> YOUR INSTRUCTIONS: Tally the lines containing the word "follow" and give the total alone.

> PROVIDED ENTRIES:
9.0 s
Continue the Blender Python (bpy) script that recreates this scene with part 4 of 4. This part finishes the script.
* * *
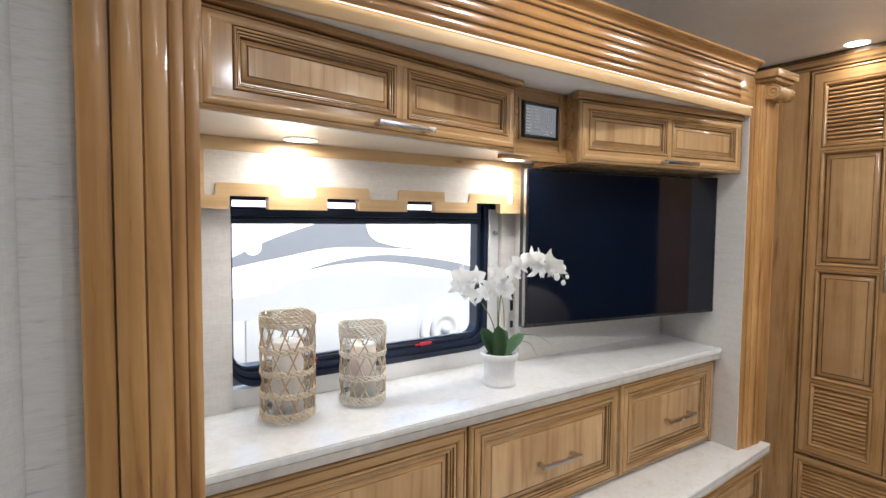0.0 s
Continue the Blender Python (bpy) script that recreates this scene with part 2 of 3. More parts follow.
---
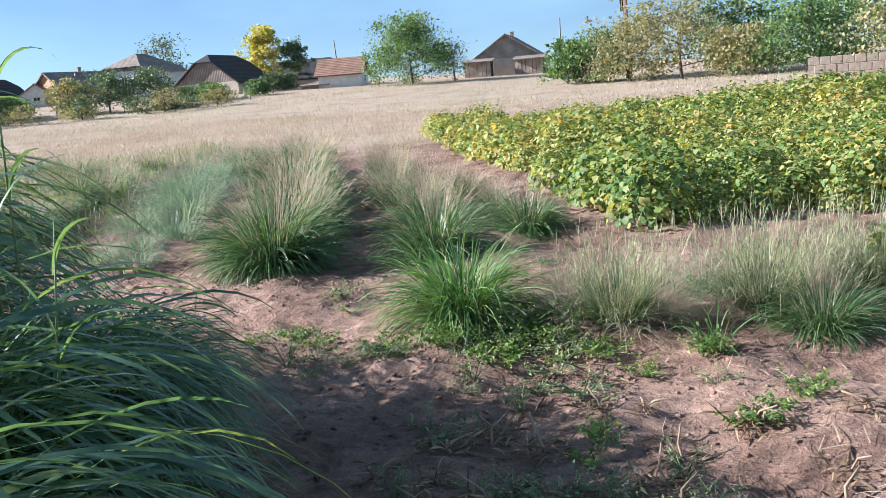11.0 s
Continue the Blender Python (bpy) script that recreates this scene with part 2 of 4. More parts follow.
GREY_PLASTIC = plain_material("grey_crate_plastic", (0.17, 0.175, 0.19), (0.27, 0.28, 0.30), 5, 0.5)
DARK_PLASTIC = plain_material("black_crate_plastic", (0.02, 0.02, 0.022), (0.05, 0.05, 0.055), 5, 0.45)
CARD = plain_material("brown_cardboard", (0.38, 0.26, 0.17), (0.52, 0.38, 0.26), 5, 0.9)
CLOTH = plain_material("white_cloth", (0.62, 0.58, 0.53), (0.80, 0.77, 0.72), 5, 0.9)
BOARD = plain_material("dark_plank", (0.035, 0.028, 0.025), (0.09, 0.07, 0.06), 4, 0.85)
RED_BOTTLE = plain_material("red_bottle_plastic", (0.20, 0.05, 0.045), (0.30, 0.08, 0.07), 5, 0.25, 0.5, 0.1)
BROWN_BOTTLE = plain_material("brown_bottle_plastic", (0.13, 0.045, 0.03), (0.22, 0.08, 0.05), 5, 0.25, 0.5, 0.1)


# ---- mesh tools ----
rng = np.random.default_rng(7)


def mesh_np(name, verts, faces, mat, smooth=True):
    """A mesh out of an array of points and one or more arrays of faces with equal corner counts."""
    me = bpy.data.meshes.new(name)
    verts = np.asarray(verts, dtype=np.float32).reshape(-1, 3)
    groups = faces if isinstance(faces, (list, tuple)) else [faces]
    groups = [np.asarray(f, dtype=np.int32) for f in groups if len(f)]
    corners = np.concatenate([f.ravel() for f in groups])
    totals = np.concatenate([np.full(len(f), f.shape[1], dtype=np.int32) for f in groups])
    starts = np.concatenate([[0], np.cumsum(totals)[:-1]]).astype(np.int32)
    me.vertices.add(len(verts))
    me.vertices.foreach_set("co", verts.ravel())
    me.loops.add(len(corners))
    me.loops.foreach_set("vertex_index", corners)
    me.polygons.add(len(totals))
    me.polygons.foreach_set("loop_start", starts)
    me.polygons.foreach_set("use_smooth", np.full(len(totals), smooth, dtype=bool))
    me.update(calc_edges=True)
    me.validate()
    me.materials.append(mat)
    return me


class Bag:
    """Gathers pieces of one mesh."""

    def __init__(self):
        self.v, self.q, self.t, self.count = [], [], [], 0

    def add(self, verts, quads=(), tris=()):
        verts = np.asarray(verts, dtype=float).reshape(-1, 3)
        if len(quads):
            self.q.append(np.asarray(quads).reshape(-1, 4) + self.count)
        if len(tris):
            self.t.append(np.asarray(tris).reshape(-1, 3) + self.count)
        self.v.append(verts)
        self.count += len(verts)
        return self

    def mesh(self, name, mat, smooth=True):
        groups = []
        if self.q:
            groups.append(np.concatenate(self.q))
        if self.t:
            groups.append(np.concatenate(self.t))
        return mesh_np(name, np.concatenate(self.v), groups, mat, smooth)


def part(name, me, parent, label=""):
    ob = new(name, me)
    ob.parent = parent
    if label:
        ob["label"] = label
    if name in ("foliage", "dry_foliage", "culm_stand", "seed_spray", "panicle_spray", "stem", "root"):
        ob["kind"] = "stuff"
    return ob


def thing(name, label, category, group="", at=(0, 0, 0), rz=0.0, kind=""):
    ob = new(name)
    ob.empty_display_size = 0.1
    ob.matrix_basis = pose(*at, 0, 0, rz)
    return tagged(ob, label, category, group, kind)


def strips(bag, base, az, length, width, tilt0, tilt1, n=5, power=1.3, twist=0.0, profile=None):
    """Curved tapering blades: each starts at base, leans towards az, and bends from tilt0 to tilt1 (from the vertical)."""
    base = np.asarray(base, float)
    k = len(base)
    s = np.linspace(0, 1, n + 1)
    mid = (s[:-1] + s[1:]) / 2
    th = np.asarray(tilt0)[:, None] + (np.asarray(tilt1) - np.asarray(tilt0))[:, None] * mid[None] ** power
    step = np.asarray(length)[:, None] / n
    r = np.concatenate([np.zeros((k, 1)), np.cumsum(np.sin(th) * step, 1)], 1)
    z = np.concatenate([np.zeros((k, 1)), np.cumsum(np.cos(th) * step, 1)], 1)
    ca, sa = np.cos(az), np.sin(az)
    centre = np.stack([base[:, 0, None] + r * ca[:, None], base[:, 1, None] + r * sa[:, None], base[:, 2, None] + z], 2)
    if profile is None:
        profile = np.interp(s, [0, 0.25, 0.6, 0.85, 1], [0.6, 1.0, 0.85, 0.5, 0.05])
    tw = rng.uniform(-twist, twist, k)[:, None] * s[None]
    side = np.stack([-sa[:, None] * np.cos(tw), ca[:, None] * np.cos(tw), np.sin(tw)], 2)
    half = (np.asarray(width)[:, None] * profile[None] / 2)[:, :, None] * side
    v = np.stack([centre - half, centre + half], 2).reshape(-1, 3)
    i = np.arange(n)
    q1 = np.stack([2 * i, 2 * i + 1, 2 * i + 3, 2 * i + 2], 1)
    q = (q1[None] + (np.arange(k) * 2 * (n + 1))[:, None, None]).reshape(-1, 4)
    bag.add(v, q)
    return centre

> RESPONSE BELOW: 2